§ **EXERCISE AIM**:
Copy each line below exactly and leave the pictures out.

§ **DATASET CONTENT**:

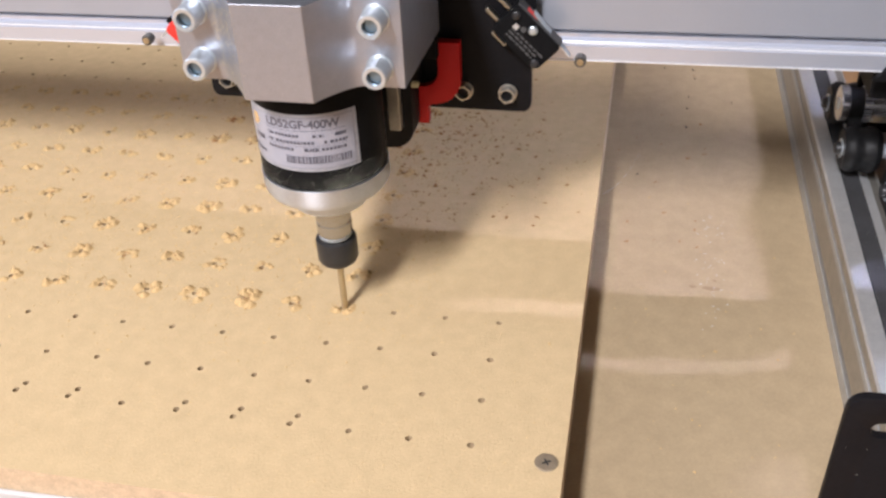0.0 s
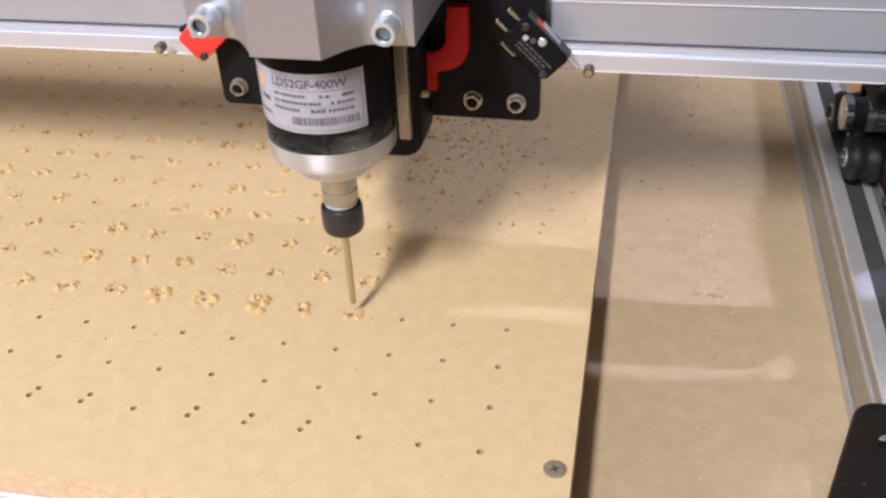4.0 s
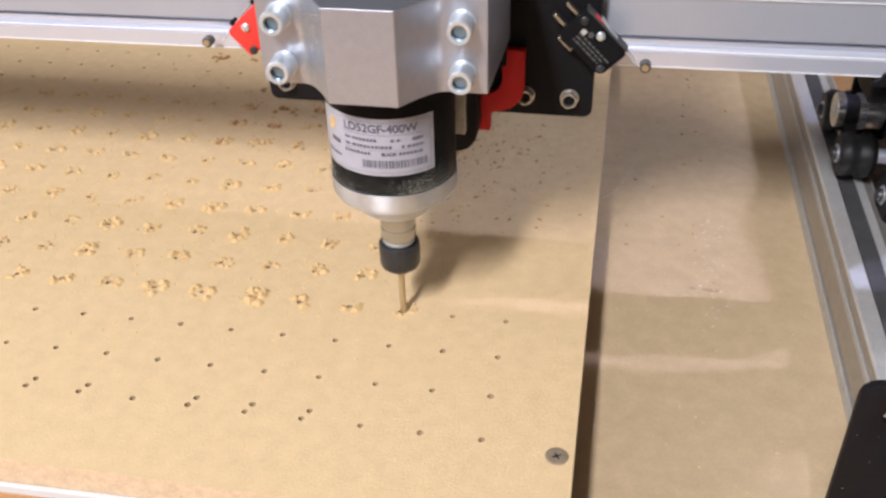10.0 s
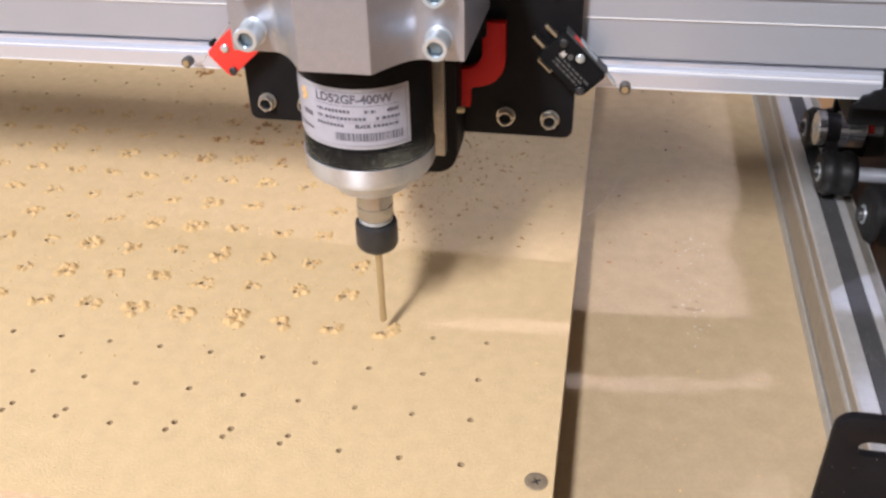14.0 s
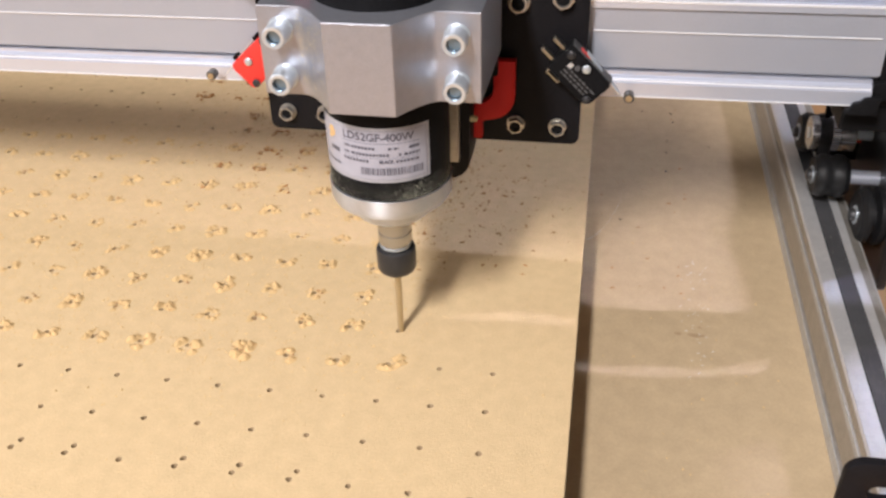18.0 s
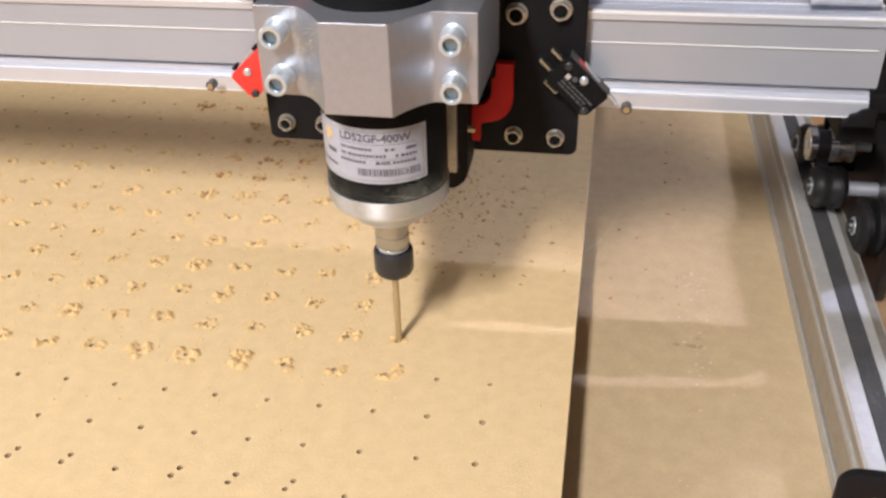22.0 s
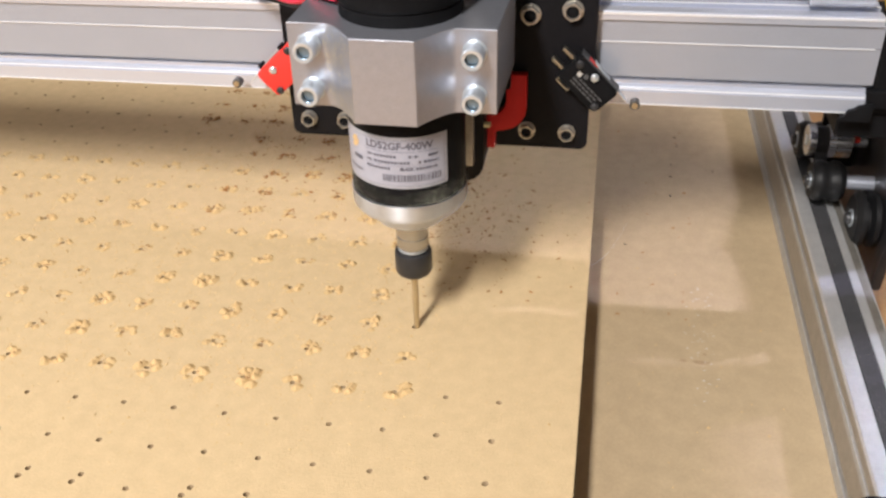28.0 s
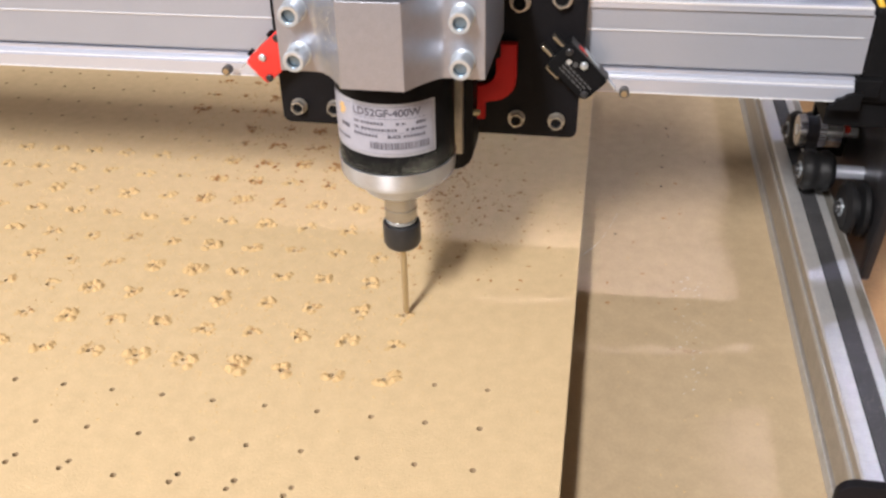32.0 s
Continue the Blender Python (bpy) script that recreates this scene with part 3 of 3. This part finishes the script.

§ **OUTPUT BELOW**:
0.0 s
4.0 s
10.0 s
14.0 s
18.0 s
22.0 s
28.0 s
32.0 s
Continue the Blender Python (bpy) script that recreates this scene with part 3 of 3. This part finishes the script.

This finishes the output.